Ольга Корзова высказалась недовольно: «Стошнило от слов: «Мы, новые писатели-деревенщики, объявляем себя глашатаями этой части русского, российского народа и готовы взять на себя миссию… Кажется, Гумилёв просил: «Аня, отрави меня, если я начну пасти народы».

Артём Попов ответил откровенно: «Ольга, тошнит – примите таблетки и не читайте…»

Таня Жукова: «А почему бы не писать манифесты, объединяя единомышленников?»

Названные «новодеревенщики» много раз уже успели заявить, что их книги не идут в народ из-за мизерных тиражей. Они считают, что давно заслужили большего.

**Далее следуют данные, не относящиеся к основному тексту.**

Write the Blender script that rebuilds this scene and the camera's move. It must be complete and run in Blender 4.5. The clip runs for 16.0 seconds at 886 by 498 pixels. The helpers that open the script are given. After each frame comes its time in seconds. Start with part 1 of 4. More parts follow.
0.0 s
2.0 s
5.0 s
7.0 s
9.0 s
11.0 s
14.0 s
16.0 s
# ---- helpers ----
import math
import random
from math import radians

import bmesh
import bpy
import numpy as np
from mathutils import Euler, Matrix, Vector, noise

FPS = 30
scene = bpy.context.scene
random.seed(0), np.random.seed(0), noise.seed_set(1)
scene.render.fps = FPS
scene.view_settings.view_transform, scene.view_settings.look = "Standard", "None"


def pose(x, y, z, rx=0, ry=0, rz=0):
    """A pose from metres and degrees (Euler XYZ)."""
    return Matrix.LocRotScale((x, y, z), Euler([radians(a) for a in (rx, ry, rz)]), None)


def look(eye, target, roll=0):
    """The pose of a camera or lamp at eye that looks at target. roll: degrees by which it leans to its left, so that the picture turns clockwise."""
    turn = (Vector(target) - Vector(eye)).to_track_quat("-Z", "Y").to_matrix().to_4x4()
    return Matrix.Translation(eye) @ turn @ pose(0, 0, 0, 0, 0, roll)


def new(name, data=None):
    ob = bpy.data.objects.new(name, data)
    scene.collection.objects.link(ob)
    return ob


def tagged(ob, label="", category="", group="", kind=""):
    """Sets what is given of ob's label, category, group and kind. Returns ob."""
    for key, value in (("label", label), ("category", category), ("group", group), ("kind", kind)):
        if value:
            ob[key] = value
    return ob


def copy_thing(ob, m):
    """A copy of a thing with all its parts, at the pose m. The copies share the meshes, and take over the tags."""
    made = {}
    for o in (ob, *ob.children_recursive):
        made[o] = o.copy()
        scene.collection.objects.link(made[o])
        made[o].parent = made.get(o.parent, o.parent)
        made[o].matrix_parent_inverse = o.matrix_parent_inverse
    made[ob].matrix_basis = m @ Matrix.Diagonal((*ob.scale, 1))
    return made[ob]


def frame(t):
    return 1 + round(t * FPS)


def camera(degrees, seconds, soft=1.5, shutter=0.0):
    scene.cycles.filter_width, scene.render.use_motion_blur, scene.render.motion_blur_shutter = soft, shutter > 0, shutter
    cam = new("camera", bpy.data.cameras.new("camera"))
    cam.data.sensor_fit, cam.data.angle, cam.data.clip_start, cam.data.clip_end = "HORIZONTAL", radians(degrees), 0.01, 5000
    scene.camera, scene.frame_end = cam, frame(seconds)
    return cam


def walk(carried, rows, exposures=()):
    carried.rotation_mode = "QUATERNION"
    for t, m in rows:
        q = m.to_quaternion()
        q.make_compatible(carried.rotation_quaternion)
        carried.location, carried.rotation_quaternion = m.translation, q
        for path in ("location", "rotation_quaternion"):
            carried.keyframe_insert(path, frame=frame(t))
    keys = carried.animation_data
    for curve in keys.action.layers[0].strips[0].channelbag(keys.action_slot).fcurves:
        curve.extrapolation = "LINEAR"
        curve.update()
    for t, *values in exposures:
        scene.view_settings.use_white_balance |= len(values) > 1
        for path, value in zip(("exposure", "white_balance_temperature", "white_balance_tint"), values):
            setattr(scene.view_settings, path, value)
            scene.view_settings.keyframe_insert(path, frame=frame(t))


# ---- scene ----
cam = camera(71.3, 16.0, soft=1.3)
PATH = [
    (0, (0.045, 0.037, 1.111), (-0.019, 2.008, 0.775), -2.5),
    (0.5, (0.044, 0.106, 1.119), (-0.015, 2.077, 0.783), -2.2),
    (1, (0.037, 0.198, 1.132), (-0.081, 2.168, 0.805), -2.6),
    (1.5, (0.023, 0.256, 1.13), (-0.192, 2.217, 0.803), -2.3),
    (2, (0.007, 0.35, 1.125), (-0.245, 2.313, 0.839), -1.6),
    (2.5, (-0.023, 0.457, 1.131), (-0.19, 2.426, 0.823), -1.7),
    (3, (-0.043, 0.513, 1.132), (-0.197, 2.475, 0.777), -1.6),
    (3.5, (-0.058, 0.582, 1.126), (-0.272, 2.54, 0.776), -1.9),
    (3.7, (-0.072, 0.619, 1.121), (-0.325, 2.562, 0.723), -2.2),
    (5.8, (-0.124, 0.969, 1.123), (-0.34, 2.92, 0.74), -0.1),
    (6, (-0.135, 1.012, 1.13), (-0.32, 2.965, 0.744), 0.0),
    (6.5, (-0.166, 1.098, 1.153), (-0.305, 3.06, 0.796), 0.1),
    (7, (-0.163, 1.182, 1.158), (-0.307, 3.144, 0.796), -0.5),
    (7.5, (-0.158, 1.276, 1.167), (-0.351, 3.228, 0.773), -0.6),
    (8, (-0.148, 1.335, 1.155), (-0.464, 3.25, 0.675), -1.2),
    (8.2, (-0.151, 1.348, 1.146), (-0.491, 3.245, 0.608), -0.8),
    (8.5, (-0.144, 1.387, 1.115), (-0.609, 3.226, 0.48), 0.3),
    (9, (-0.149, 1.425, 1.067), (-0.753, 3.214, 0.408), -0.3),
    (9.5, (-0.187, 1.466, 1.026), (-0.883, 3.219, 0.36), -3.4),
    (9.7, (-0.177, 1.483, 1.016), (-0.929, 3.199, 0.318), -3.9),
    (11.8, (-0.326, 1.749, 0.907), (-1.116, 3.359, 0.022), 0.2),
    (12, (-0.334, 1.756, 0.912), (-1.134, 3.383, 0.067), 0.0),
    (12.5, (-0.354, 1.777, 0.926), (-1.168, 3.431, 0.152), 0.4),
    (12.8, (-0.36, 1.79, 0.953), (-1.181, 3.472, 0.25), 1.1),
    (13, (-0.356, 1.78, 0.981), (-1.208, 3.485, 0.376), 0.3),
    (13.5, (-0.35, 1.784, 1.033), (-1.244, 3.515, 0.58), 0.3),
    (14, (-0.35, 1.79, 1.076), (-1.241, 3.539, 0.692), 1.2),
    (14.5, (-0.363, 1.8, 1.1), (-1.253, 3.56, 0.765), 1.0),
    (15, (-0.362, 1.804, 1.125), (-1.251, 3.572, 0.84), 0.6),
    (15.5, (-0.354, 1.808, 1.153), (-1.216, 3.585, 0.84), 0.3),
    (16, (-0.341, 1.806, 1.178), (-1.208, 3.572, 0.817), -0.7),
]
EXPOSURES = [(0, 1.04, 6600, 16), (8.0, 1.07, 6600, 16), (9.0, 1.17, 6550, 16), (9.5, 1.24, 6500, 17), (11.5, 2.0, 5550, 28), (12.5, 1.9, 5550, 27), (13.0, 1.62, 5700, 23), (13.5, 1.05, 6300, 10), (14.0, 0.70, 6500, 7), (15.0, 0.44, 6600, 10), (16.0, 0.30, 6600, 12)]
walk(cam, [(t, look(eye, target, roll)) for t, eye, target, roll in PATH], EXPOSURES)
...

Тиражи, конечно, важны. Но упомянутые авторы так до сих пор и не написали ни одной по-настоящему полновесной «народной книги» для желаемой тиражной востребованности. Хотя, у Натальи Мелёхиной, которая по литературной вдумчивости и работе с текстом выглядит заметно сильнее других среди этой четвёртки, есть рассказы, по своей проникновенности и силе приближающиеся к произведениям знаменитых предшественников. Например, «По заявкам сельчан»4. Приглянулся читателям и «Для особого случая»5 Анастасии Астафьевой. А вот её последняя повесть «Глафира и президент»6 – явно неудачная. Огромнейшее повествование посвящено описанию потаённого отдыха нынешнего президента России в деревне у случайной бабки. Только в итоге выясняется, что всё это ей привиделось из-за умопомешательства. Начальная неправдоподобность происходящего, так ничем в конце существенным и не компенсируется для терпеливого читателя. Множество слов так и не порождают необходимого смысла.

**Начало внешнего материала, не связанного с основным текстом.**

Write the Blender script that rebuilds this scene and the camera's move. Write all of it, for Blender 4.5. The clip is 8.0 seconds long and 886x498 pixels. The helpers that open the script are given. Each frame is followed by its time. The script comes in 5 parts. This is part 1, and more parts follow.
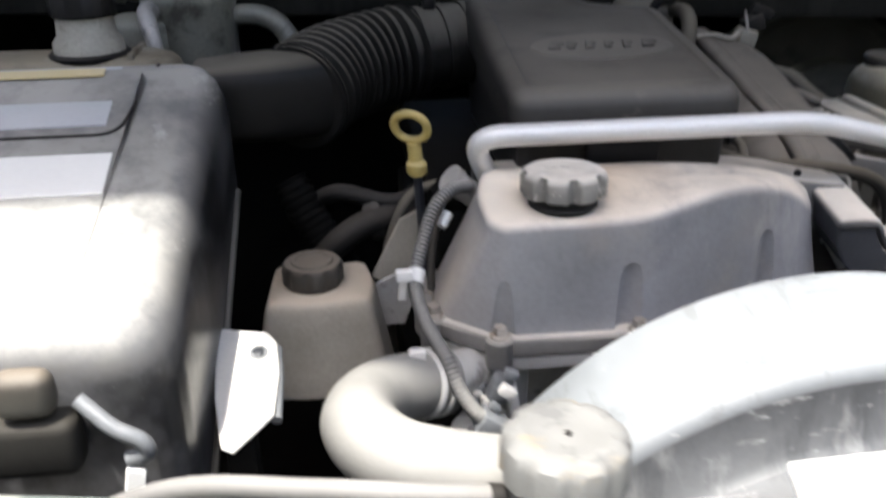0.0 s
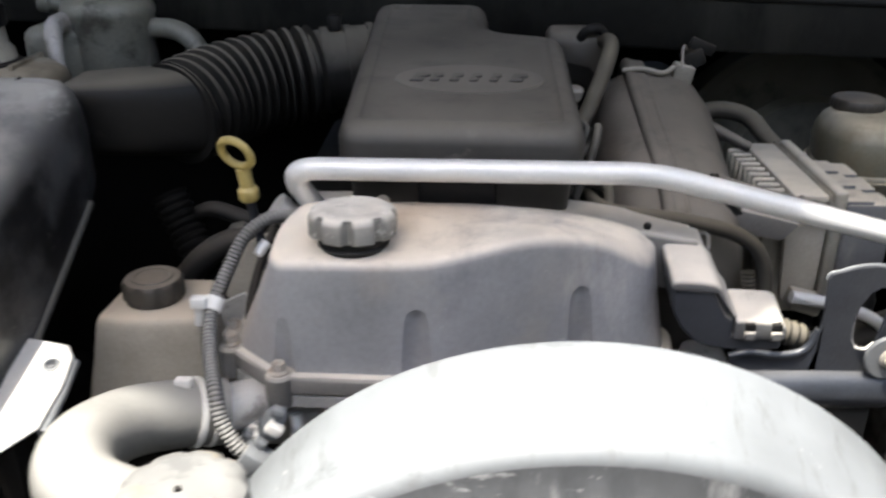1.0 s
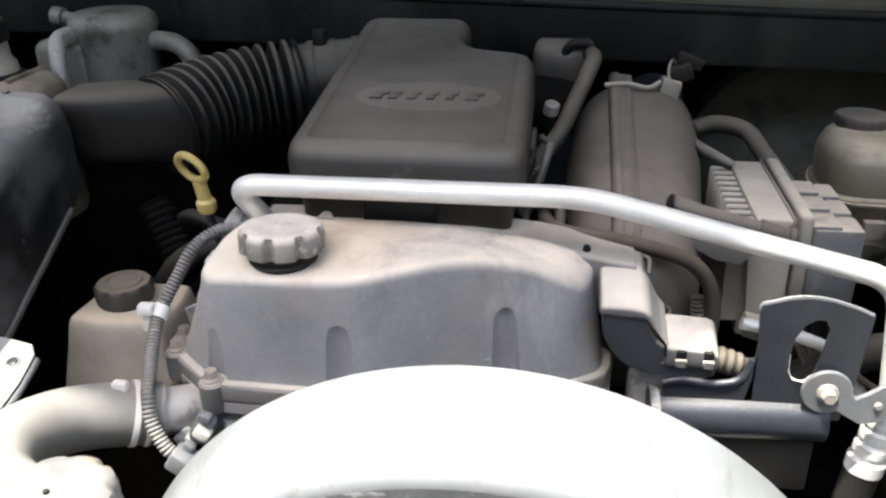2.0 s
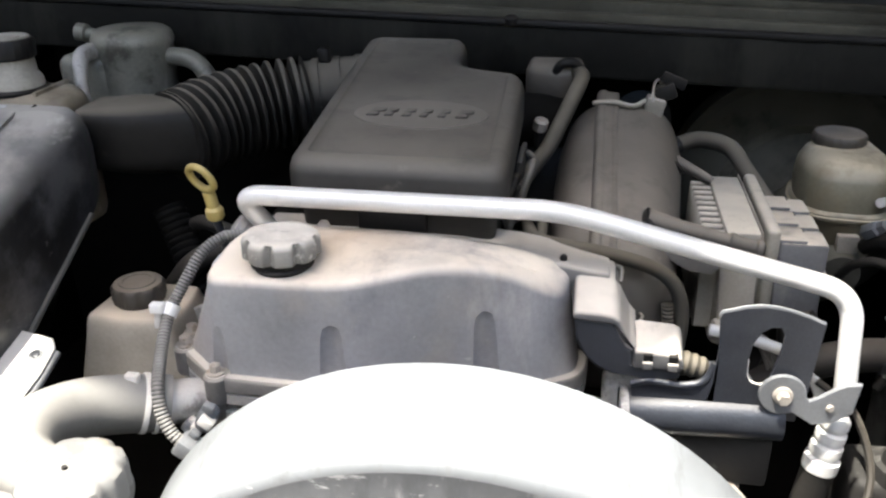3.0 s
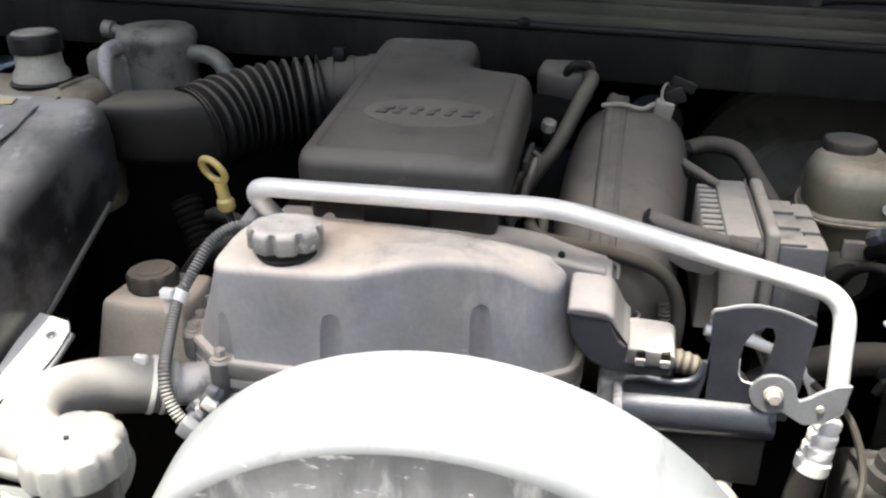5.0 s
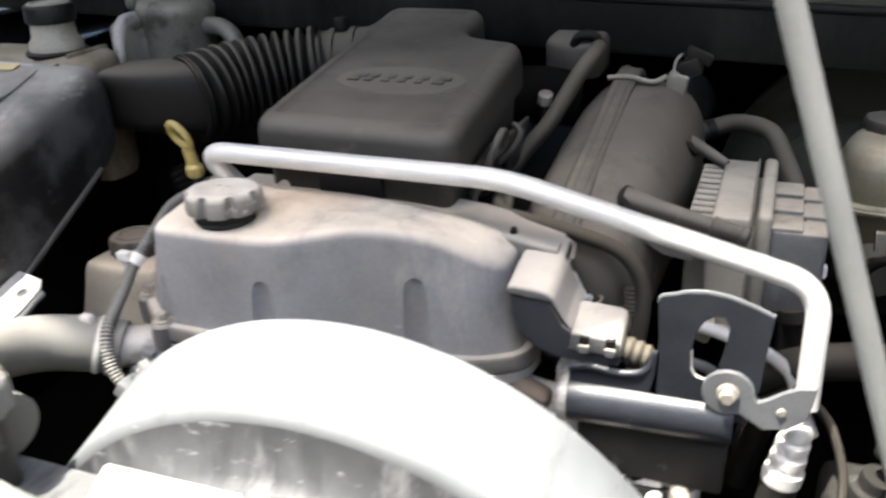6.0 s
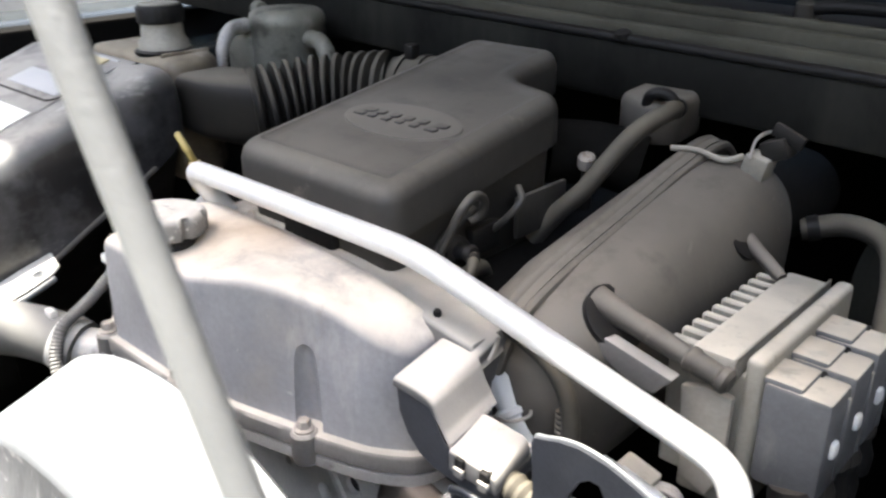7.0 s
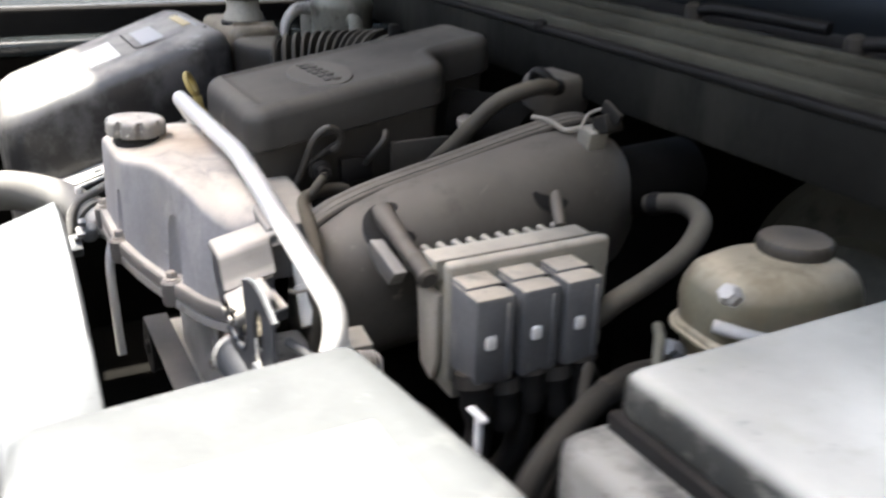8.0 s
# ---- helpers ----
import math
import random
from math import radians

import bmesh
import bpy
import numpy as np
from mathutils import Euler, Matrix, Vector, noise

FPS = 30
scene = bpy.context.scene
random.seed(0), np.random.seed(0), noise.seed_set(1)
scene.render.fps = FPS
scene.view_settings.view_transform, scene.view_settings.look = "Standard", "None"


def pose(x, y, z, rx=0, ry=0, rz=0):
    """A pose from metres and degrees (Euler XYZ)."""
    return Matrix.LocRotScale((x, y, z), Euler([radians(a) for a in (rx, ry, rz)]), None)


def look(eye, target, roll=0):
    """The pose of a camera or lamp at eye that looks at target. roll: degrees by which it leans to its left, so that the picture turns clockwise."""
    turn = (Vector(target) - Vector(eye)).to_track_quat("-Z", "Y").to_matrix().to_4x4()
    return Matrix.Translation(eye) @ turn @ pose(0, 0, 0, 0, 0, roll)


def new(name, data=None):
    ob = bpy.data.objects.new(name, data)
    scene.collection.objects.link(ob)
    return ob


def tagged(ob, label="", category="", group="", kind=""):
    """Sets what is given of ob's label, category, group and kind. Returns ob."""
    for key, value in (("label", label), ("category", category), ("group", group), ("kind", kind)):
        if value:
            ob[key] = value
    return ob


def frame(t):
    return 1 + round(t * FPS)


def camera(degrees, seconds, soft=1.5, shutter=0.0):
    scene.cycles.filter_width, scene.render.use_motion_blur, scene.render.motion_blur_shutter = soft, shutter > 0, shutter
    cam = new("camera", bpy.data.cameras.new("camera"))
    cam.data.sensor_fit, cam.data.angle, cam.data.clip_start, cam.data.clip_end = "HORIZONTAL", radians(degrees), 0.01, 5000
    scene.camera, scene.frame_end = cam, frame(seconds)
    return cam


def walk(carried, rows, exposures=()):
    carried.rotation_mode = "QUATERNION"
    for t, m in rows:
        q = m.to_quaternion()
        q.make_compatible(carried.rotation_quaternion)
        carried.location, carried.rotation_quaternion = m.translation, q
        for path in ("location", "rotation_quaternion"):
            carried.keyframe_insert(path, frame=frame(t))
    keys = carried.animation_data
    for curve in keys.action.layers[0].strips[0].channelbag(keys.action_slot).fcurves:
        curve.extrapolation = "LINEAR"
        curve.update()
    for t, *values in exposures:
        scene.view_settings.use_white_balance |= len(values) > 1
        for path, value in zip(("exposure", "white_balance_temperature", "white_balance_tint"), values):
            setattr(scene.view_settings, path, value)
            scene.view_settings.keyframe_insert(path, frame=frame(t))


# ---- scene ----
cam = camera(55.00, 8.0, 2.35, 0.35)
EXPOSURE = [(0, 2.72, 6850, 8), (0.6, 2.57, 6850, 8), (1.0, 2.85, 7050, 7), (1.2, 2.99, 7150, 7), (2.3, 3.13, 7150, 7), (3.5, 3.22, 7180, 7), (5.3, 3.21, 7200, 7), (6.2, 3.16, 7250, 7), (6.6, 3.4, 7250, 7), (7, 3.63, 7200, 7), (7.5, 3.68, 7150, 8), (8, 3.54, 7200, 8)]
PATH = [
    (0, (-0.0711, -0.1319, 1.3808), (0.0388, 0.7702, 0.9634), -0.63),
    (0.2, (0.0162, -0.1552, 1.3920), (0.0438, 0.7318, 0.9312), -3.39),
    (0.5, (0.0863, -0.1709, 1.3786), (0.0821, 0.7221, 0.9287), -2.72),
    (0.8, (0.1577, -0.1388, 1.4114), (0.1278, 0.7455, 0.9454), -2.06),
    (1, (0.1963, -0.1194, 1.4026), (0.1662, 0.7893, 0.9861), 0.20),
    (1.2, (0.2198, -0.0920, 1.4218), (0.2022, 0.8126, 0.9958), 1.49),
    (2.3, (0.3623, -0.1313, 1.4342), (0.2000, 0.7599, 1.0106), -1.61),
    (2.5, (0.3698, -0.1455, 1.4466), (0.2193, 0.7439, 1.0150), -1.08),
    (3, (0.3680, -0.1624, 1.4587), (0.2114, 0.7313, 1.0382), -0.73),
    (3.5, (0.3645, -0.1610, 1.4615), (0.1999, 0.7339, 1.0466), -0.98),
    (4, (0.3535, -0.1537, 1.4623), (0.1928, 0.7390, 1.0413), -0.58),
    (4.2, (0.3539, -0.1513, 1.4631), (0.1852, 0.7408, 1.0439), -0.43),
    (5.3, (0.4303, -0.1906, 1.4489), (0.2063, 0.6919, 1.0351), -0.37),
    (5.5, (0.4527, -0.1929, 1.4369), (0.1923, 0.6776, 1.0192), -0.71),
    (6, (0.5644, -0.1003, 1.4176), (0.2196, 0.7405, 1.0003), -2.37),
    (6.2, (0.6030, -0.0335, 1.4183), (0.2421, 0.7972, 0.9944), -0.57),
    (6.5, (0.6582, 0.0758, 1.4248), (0.1936, 0.8568, 1.0073), 1.19),
    (6.7, (0.6828, 0.1157, 1.4282), (0.1577, 0.8573, 1.0107), -0.04),
    (6.9, (0.7332, 0.1436, 1.4175), (0.1406, 0.8389, 1.0108), -0.00),
    (7, (0.7624, 0.1560, 1.4158), (0.1333, 0.8245, 1.0193), -0.46),
    (7.2, (0.8440, 0.1749, 1.3983), (0.1656, 0.7871, 0.9921), 1.22),
    (7.3, (0.8805, 0.1880, 1.4162), (0.2062, 0.7780, 0.9720), 2.25),
    (7.5, (0.9740, 0.2169, 1.4063), (0.2658, 0.7671, 0.9640), 2.64),
    (7.8, (1.0978, 0.2939, 1.4038), (0.3187, 0.7644, 0.9894), 1.10),
    (8, (1.1781, 0.3586, 1.3943), (0.3568, 0.7920, 1.0232), 1.06),
]
walk(cam, [(t, look(eye, target, roll)) for t, eye, target, roll in PATH], EXPOSURE)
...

Как ни странно, но объединение «новодеревенщиков» за год существования уже успело принести очень даже заметные плоды. Не литературе. Им самим. О них написали солидные издания. Они стали членами редколлегий толстых журналов. Заметно возросло их участие в разных книжных мероприятиях. АСПИР заметила их и стала содействовать их продвижению. И как результат, например, Артём Попов и Наталья Мелёхина были приглашены не просто вести нынешний осенний «Литературный семинар молодых авторов им. В.И. Белова», а уже в качестве… «суперэкспертов». Так их повеличали на всю страну организаторы.

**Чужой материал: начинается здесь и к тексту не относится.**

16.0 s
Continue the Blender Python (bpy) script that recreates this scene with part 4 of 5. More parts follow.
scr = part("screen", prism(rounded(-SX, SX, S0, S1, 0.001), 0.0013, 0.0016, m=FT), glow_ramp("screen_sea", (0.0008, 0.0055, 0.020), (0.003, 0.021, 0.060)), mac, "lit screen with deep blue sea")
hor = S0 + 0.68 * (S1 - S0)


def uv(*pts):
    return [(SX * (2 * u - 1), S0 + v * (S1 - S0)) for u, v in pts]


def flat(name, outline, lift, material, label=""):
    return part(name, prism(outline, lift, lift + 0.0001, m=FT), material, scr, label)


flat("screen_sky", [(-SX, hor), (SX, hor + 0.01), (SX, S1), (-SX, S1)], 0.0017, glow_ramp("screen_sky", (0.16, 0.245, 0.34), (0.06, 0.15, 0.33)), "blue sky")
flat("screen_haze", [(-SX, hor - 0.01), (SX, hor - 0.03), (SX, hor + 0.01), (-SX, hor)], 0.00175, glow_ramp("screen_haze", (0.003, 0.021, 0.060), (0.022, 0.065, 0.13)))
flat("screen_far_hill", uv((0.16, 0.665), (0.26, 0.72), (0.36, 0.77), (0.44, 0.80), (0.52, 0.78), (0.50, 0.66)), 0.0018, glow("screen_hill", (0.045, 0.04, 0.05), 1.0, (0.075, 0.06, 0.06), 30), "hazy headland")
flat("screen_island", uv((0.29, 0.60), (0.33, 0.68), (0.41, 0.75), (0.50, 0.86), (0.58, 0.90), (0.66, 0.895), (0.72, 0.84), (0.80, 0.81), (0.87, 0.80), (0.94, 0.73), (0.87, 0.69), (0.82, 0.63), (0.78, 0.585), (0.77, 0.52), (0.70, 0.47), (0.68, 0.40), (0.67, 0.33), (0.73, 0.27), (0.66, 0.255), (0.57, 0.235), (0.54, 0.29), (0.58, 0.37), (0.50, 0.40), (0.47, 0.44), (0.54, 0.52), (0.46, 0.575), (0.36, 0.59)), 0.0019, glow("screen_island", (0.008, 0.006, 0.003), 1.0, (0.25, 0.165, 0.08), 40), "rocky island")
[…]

Но, если прочитать подряд всего лишь несколько рассказов из сборника Артёма Попова «Ваня Француз»7, то сразу же возникают претензии к языковому чутью этого автора. В подтверждение этого – следующие выдержки из его текста: «…жадно вдыхая пряный травяной воздух, который, казалось, можно было намазать на хлеб», «…городские полакомились самогонкой, приготовленной деревенскими, и отрубились», «…хищно взъерошив перья, филины взмыли вверх», «старая кроличья шапка с поднятыми ушами расползалась по его голове, словно это сам кролик запрыгнул», «потом наступил обед, который опять наполнил плоский живот Семёна», «он невольно засмеялся, будто его щекотали под рёбрами»…

Примечательно, что предисловие к этой книге написала Анастасия Астафьева и не заметила никаких в ней огрехов. Точно так же Артём Попов безудержно восхваляет в своей рецензии повесть «Кутига» другого «новодеревенщика» Максима Васюнова: «Как филигранно отделывает автор текст, видит мельчайшие детали, и мы вместе с ним!».8

Но, если вчитаться, то в указанном тексте можно рассмотреть не только «мельчайшие детали»…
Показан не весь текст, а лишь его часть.